The Fortune Men by Nadifa Mohamed.
In The Fortune Men, Nadifa Mohamed Gives Life to Mahmood Hussein Mattan

In The Fortune Men, Nadifa Mohamed Gives Life to Mahmood Hussein Mattan

The Somali-British writer Nadifa Mohamed’s third novel, The Fortune Men, is the fictionalised story of Mahmood Hussein Mattan, a merchant seaman wrongfully convicted of murder in 1952. Mattan was the last man to be hanged in the Cardiff prison. The woman he was accused of killing was named Lily Volpert. The 384-page book is published by Viking.

Mahmood Mattan, according to the synopsis, “is a father, chancer, sometime petty thief. He is many things, in fact, but he is not a murderer.” He was a husband, too, until his Welsh wife Laura left him. Mattan’s innocence puts him at peace, but he soon realizes that he is in a country—Wales—where justice for a man like him is a far dream.

Mahmood Hussein Mattan. Source: YouTube.
Mahmood Hussein Mattan. Source: YouTube.

“Very uncharacteristically of me, I happened to be reading The Daily Mail in 2004 when they published a double-page spread on the Mahmood Mattan case, with a photo of him looking forlorn in jail splashed across its usually hostile pages,” Mohamed said of her motivation to write the story.

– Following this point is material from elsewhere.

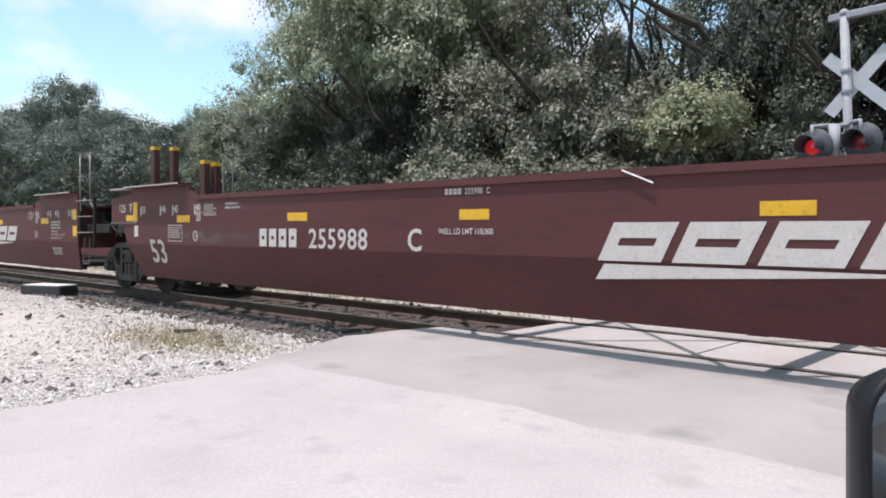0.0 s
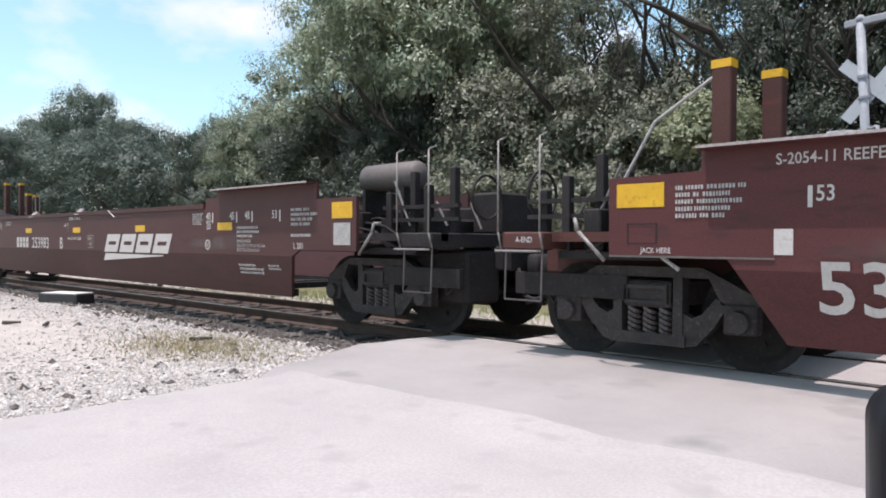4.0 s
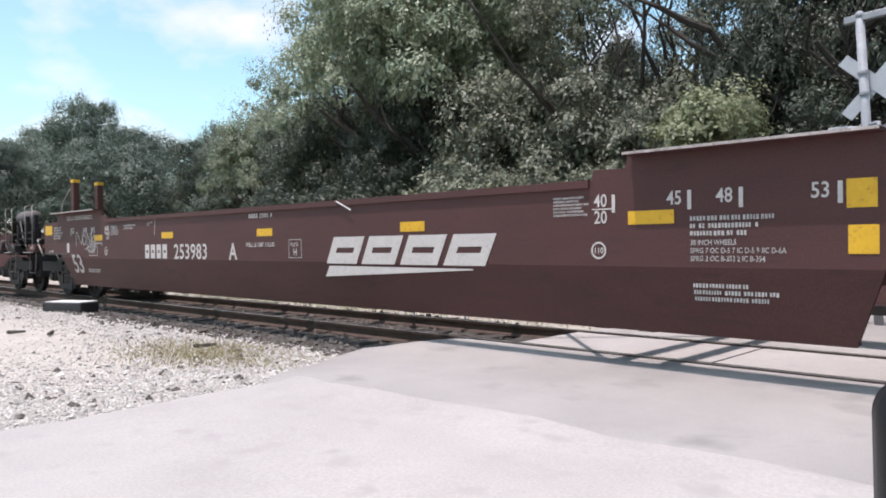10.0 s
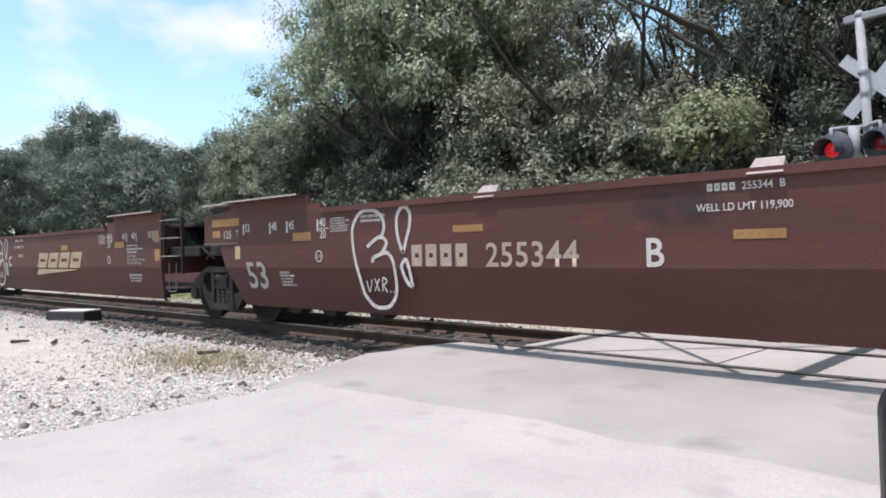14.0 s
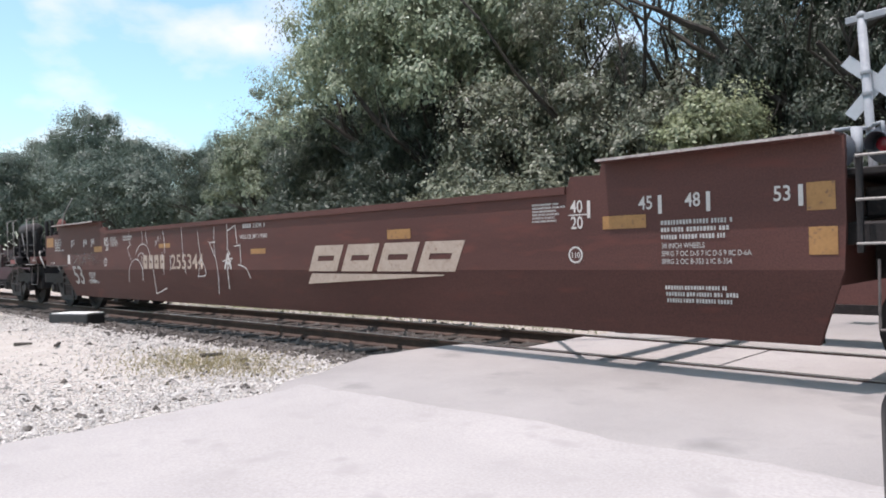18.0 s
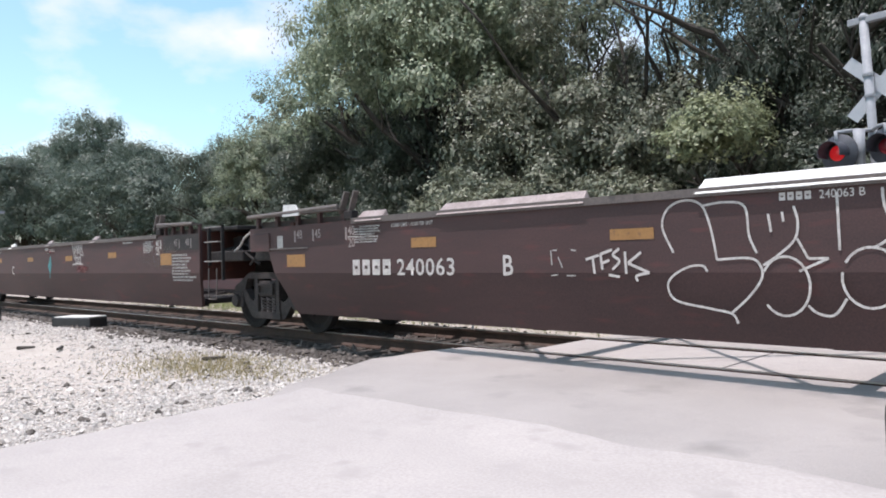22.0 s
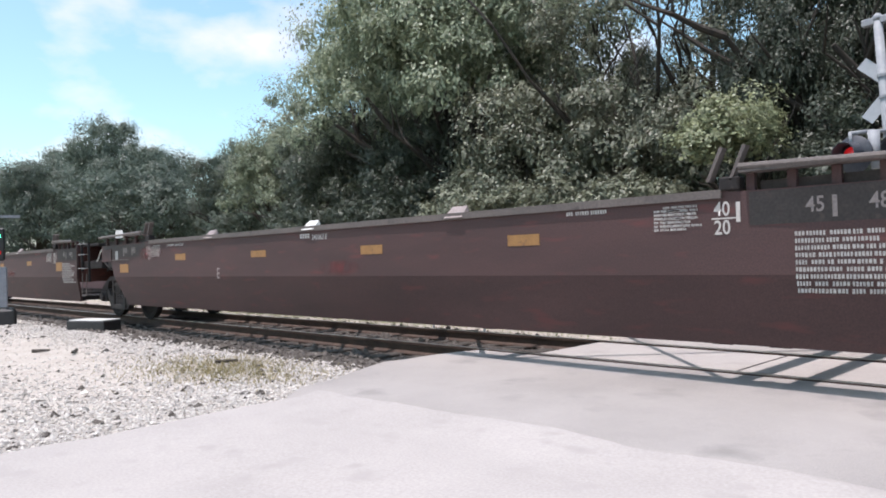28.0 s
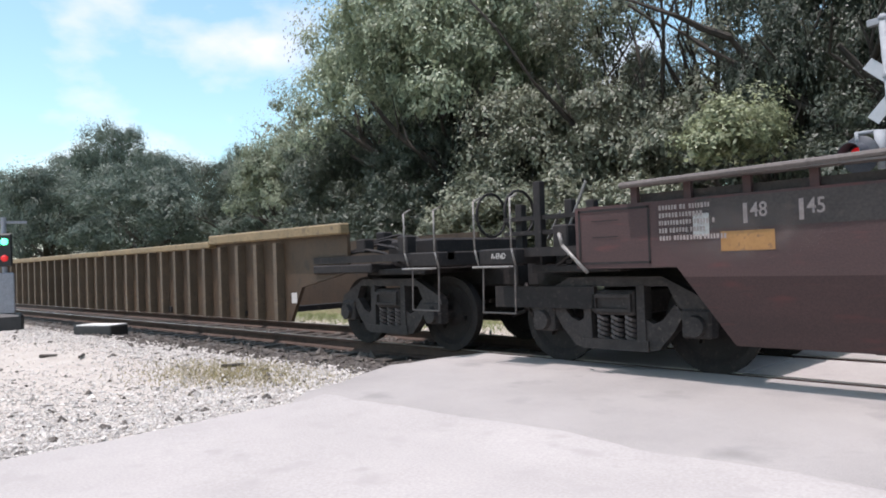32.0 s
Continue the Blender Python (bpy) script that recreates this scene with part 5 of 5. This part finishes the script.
    graffiti(cars[8], [[(-2.26, 1.1), (-2.11, 1.14)], [(-2.18, 1.12), (-2.16, 0.96)], [(-2.07, 1.0), (-2.09, 1.15)], [(-2.09, 1.15), (-1.96, 1.19)], [(-2.08, 1.06), (-1.99, 1.09)], [(-1.88, 1.2), (-1.95, 1.14), (-1.88, 1.08), (-1.96, 1.0)], [(-2.0, 0.95), (-1.88, 0.93)],
                       [(-1.82, 1.17), (-1.81, 0.96)], [(-1.65, 1.16), (-1.79, 1.06)], [(-1.79, 1.06), (-1.57, 0.97)], [(-1.57, 0.97), (-1.7, 0.94), (-1.69, 0.89)]], 0.026, WHITE, "small white sprayed tag")
    graffiti(cars[8], [[(-2.68, 1.2), (-2.67, 1.05)], [(-2.68, 0.94), (-2.6, 0.95)], [(-2.59, 1.13), (-2.54, 1.02)], [(-2.43, 1.2), (-2.37, 1.19)], [(-2.49, 0.94), (-2.38, 0.94)], [(-2.66, 1.2), (-2.6, 1.2)]], 0.014, PRINT, "worn remains of a stencilled square")
    graffiti(cars[9], [[(1.38, 1.64), (1.46, 1.42), (1.56, 1.27)], [(1.52, 1.62), (1.56, 1.4), (1.6, 1.3)], [(1.58, 1.45), (1.64, 1.62), (1.7, 1.44), (1.66, 1.36)], [(1.72, 1.62), (1.74, 1.42)], [(1.74, 1.5), (1.82, 1.62), (1.82, 1.42)], [(1.9, 1.62), (1.9, 1.2)], [(1.9, 1.6), (2.0, 1.5), (2.06, 1.38), (1.94, 1.4)], [(2.0, 1.62), (2.0, 1.48)], loop(1.68, 1.27, 0.06, 0.07), loop(1.84, 1.27, 0.06, 0.07), [(1.39, 1.17), (1.7, 1.19), (2.05, 1.175)]], 0.026, WHITE, "spiky white sprayed tag over a line")
    graffiti(cars[9], [[(-0.14, 1.38), (-0.33, 1.14)], [(-0.34, 1.16), (-0.2, 0.98)], [(-0.15, 1.38), (-0.11, 1.14)], [(-0.11, 1.17), (-0.21, 0.98)], [(-0.2, 1.02), (-0.21, 0.86)], [(-0.2, 1.26), (-0.27, 1.12)], [(-0.17, 1.26), (-0.2, 1.06)]], 0.05, TEAL, "teal sprayed diamond")
    for k in (0, 1, 2, 3, 4):
        bm = bmesh.new()
        rod(bm, (1.83, -SIDE - 0.03, 1.79), (2.15, -SIDE - 0.04, 1.66), 0.009, n=6)
        part("latch_bar", bm, LICHEN, cars[k], "pale slanting latch bar on the top edge")
    graffiti(cars[1], [[(-4.8, 1.62), (-4.7, 1.4), (-4.6, 1.34)], [(-4.6, 1.6), (-4.5, 1.55), (-4.56, 1.45), (-4.4, 1.5)], [(-4.55, 1.42), (-4.42, 1.28)], [(-4.45, 1.45), (-4.3, 1.34)], [(-4.7, 1.55), (-4.55, 1.5)], [(-4.75, 1.45), (-4.6, 1.52), (-4.45, 1.6)], [(-4.62, 1.3), (-4.5, 1.4), (-4.34, 1.42)]], 0.016, STAIN_SCRATCH, "faint scratched tag")
    graffiti(cars[2], [[(-0.74, 1.56), (-0.73, 1.49), (-0.69, 1.5), (-0.69, 1.54)], [(-0.66, 1.55), (-0.63, 1.56), (-0.66, 1.5), (-0.62, 1.5)], [(-0.59, 1.55), (-0.57, 1.57), (-0.57, 1.5)], [(-0.48, 1.55), (-0.52, 1.56), (-0.52, 1.51), (-0.48, 1.52)], [(-0.48, 1.55), (-0.475, 1.36)]], 0.013, SPRAY, "small white chalk figures")
    graffiti(cars[7], [[(-3.62, 1.4), (-3.6, 1.52)], [(-3.6, 1.44), (-3.55, 1.48), (-3.58, 1.52)], [(-3.5, 1.56), (-3.46, 1.6), (-3.5, 1.52), (-3.44, 1.53)], [(-3.4, 1.62), (-3.38, 1.55)], [(-3.3, 1.64), (-3.25, 1.66), (-3.24, 1.5)]], 0.014, SPRAY, "small white chalk figures")
    graffiti(cars[4], [[(-7.72, 1.25), (-7.69, 1.56), (-7.4, 1.28), (-7.37, 1.55)], loop(-7.24, 1.38, 0.09, 0.11), [(-7.09, 1.26), (-7.07, 1.52), (-6.96, 1.38), (-6.84, 1.55), (-6.82, 1.27)], [(-7.17, 1.16), (-6.98, 1.24), (-7.05, 1.16), (-6.68, 1.15), (-6.65, 1.44), (-6.72, 1.46), (-6.8, 1.37), (-6.66, 1.32)], [(-6.95, 1.34), (-6.72, 1.42)], [(-6.63, 1.31), (-6.47, 1.3), (-6.3, 1.3), (-6.23, 1.25)]], 0.02, SPRAY, "pale bluish sprayed tag")
    graffiti(cars[4], [[(-4.03, 1.69), (-4.06, 1.63), (-3.99, 1.62), (-4.01, 1.66)], [(-3.93, 1.66), (-3.9, 1.69), (-3.92, 1.64)], [(-3.84, 1.7), (-3.82, 1.64)], [(-3.77, 1.72), (-3.72, 1.73), (-3.74, 1.44)]], 0.013, SPRAY, "small white chalk figures")
    graffiti(cars[8], [[(3.5, 1.33), (3.54, 1.22), (3.63, 1.06), (3.67, 0.9)], [(3.67, 0.93), (3.7, 0.72), (3.69, 0.45)], [(3.56, 1.42), (3.68, 1.49)], [(2.14, 1.54), (2.26, 1.5), (2.32, 1.43)]], 0.045, SPRAY, "pale runny streak of spray paint")
    for k, x0, z0, x1, z1, m in ((8, 6.65, 0.95, 7.25, 1.4, STAIN_RED), (8, 7.25, 0.98, 7.8, 1.15, STAIN_RED), (8, 7.9, 0.98, 8.44, 1.1, STAIN_RED), (8, 3.8, 0.98, 5.2, 1.6, STAIN_DARK), (8, 1.9, 1.0, 2.6, 1.2, STAIN_RED), (8, 5.2, 1.2, 6.2, 1.7, STAIN_DARK),
                                 (12, 1.3, 0.98, 2.45, 1.15, STAIN_RED), (12, -3.0, 0.98, -1.8, 1.7, STAIN_RED), (12, -8.2, 1.05, -6.6, 1.6, STAIN_PALE), (9, 1.5, 0.98, 2.45, 1.16, STAIN_RED), (9, -0.6, 1.42, 0.35, 1.6, STAIN_RED), (10, 0.0, 0.98, 0.9, 1.2, STAIN_RED), (11, -0.1, 0.98, 0.9, 1.2, STAIN_RED),
                                 (9, -7.6, 1.0, -6.3, 1.6, STAIN_DARK), (10, 2.5, 1.0, 4.5, 1.6, STAIN_DARK), (11, -6.6, 1.3, -5.2, 1.6, STAIN_RED), (9, 5.0, 1.0, 7.0, 1.6, STAIN_PALE), (10, -6.0, 1.0, -4.0, 1.5, STAIN_PALE),
                                 (0, -7.4, 0.98, -4.0, 1.25, STAIN_PALE), (1, -8.0, 0.98, -5.6, 1.3, STAIN_PALE), (2, 4.8, 1.0, 7.6, 1.3, STAIN_PALE), (6, -8.2, 0.98, -5.0, 1.3, STAIN_PALE), (5, 5.0, 1.0, 8.0, 1.5, STAIN_PALE), (7, -8.6, 1.0, -6.0, 1.4, STAIN_PALE), (5, -1.2, 1.3, -0.2, 1.75, STAIN_DARK), (3, 4.0, 1.0, 7.5, 1.3, STAIN_PALE)):
        patch(cars[k], "paint_stain", x0, z0, x1, z1, m, "faded cloudy red spray stain" if m is STAIN_RED else "dull cloudy stain on the paint")
    graffiti(cars[12], [[(-2.52, 1.02), (-2.52, 1.3)], [(-2.52, 1.3), (-2.26, 1.3)], [(-2.26, 1.3), (-2.26, 1.02)], [(-2.26, 1.02), (-2.52, 1.02)], [(-2.43, 1.22), (-2.43, 1.1)], [(-2.36, 1.21), (-2.34, 1.1)]], 0.011, STAIN_SCRATCH, "small white sprayed square with scribble")
    for c, dx in ((cars[5], 0.0), (cars[6], 3.05)):
        tag = [[(-5.02, 0.8), (-4.96, 0.66), (-4.91, 0.82)], [(-4.86, 0.83), (-4.77, 0.67)], [(-4.77, 0.83), (-4.86, 0.67)], [(-4.7, 0.67), (-4.7, 0.84), (-4.62, 0.8), (-4.69, 0.75)], [(-4.69, 0.75), (-4.61, 0.66)], [(-4.56, 0.67), (-4.54, 0.67)], [(-4.5, 0.67), (-4.48, 0.67)]]
        graffiti(c, [[(x + dx, z) for x, z in ln] for ln in tag], 0.02, SPRAY, "small white sprayed tag")
    # long dark guide folded outwards on one short well, with bare white ends
    for x0, x1, m, q in ((-6.2, -2.0, BROWN_DIRTY, "long dark guide folded outwards over the edge"), (-6.34, -6.2, LICHEN, "bright white end of the folded guide"), (-2.0, -1.86, LICHEN, "bright white end of the folded guide")):
        z0, z1 = [1.78 - 0.1 * (x + 6.2) / 4.2 for x in (x0, x1)], [2.1 - 0.25 * (x + 6.2) / 4.2 for x in (x0, x1)]
        bm = plate(bmesh.new(), [(x0, z0[0]), (x1, z0[1]), (x1, z1[1]), (x0, z1[0])], -SIDE - 0.04, -SIDE + 0.02)
        part("folded_guide", bm, m, cars[10], q)
    # long flared container guides on the first short well
    for x0, x1, m in ((-1.1, 0.93, LICHEN), (1.91, 3.95, GUIDE), (-4.3, -2.25, GUIDE), (5.2, 5.84, GUIDE), (-5.84, -5.3, GUIDE)):
        bm = flap_mesh(x0, x1, 1.655, 1.79, 0.04)
        part("long_guide", bm, m, cars[8], "long flared container guide")


def yellow_car(c0):
    """The ribbed yellow-brown well car that comes last; c0 is its front end panel."""
    u = thing("ribbed_well_car", pose(c0, 0, 0), "weathered yellow-brown well car with ribbed sides", "well car", "well cars of the train")
    bm = bmesh.new()
    plate(bm, [(-20, 0.3), (-1.55, 0.3), (-1.2, 0.85), (-0.1, 1.05), (0, 1.1), (0, 1.66), (-4.0, 1.66), (-4.0, 1.6), (-20, 1.6)], -1.38, -1.32)
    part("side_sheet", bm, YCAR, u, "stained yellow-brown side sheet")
    bm = bmesh.new()
    plate(bm, [(-20, 0.3), (-1.55, 0.3), (-1.2, 0.85), (0, 1.1), (0, 1.66), (-20, 1.6)], 1.36, 1.42)
    part("side_sheet", bm, YCAR, u)
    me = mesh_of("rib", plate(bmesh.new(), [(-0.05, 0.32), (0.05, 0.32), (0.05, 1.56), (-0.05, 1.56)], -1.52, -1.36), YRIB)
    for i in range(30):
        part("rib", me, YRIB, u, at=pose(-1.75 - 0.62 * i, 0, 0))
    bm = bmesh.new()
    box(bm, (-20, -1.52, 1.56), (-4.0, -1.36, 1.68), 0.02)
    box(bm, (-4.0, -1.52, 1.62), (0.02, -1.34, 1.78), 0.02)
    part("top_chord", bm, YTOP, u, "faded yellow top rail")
    coupled_end(u, 0.6, 1, False, "front", 1.8)
    add_truck(u, 0.6)
    patch(u, "routing_card", -1.15, 0.62, -1.0, 0.78, WHITE, "small white placard")
    for x in (-18, -14, -10, -6, -3):
        part("cross_bearer", floor_mesh("bearer"), DARK, u, at=pose(x, 0, 0))
    CARS.append((u, c0))


train()
yellow_car(-256.0)

# the distance run by the train at each second
RUN = [0.000, 7.733, 15.412, 23.038, 30.715, 38.422, 46.135, 53.831, 61.513, 69.247, 76.969, 84.678, 92.404, 100.105, 107.811, 115.542, 123.289, 131.045, 138.799, 146.555, 154.321, 162.065, 169.781, 177.485, 185.196, 192.925, 200.682, 208.461, 216.257, 224.064, 231.875, 239.685, 247.41]


def run(t):
    i = max(0, min(int(t), len(RUN) - 2))
    return RUN[i] + (RUN[i + 1] - RUN[i]) * (t - i)


def motions():
    for u, c0 in CARS:
        walk(u, [(i, pose(c0 + 0.03 + RUN[i], 0, 0)) for i in range(33)])
    rows = []
    t = 0.0
    while t < 32.0:
        rows.append(t)
        t += 0.0667
    rows.append(32.0)
    for w, x in WHEELSETS:
        walk(w, [(t, pose(x, 0, WHEEL_R, 0, math.degrees(run(t) / WHEEL_R), 0)) for t in rows])


motions()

“It struck my imagination enough that I spoke to my father about this mysterious Somali man who had been executed in Britain long before I imagined any Somali community living here,” she said. “My father told me that he had, in fact, known Mahmood in Hull, when they were both living there in 1950, and had long known about his wrongful execution. This was my first moment of uncomfortable intimacy with this tragic case, and I think it sparked not only the desire to know more about it but also to write, to create, to animate a part of myself that had long lain dormant.”

Nadifa Mohamed by Penguin
Credit: Penguin UK.

She continued: “I began interviewing my father, recording him on what seemed at the time a very modern minidisc player, about what kind of man Mahmood had been. My father’s reply? Ordinary. A very ordinary man, who dressed well and married a Welsh woman. Over the next two decades, as I learned that Mahmood had not been ordinary at all, the beautiful way he dressed always came up quickly, his danger and his attractiveness intertwined. He dressed to avenge himself of a world that kept him poor and despised, that refused him decent housing and a free life with his wife and children – a world that feared his beauty.”

“Discussions of racial inequity often focus on the US as opposed to scrutinising the entrenched racism on our own shores,” Michael Donkor wrote in a review in The Guardian.“With The Fortune Men, Nadifa Mohamed takes her place among the growing crop of British artists and writers of colour—including Reni Eddo-Lodge, Steve McQueen and Jay Bernard—committed to correctively shining a light on recent British history.”

In a blurb, Kamila Shamsie, author of Home Fire, notes that Mohamed is “[a] writer of great humanity and intelligence. [She] deeply understands how lives are shaped both by the grand sweep of history and the intimate encounters of human beings.” Pankaj Mishra calls the book “[a] novel of tremendous power, compassion and subtlety, it feels unsettlingly timely.”

Coming after Black Mamba Boy, a Betty Trask Prize winner, and The Orchard of Lost Souls, a Somerset Maugham Award winner, both dealing with Somali history, The Fortune Men is a heartbreaking novel about innocence and its irrelevance in the face of injustice.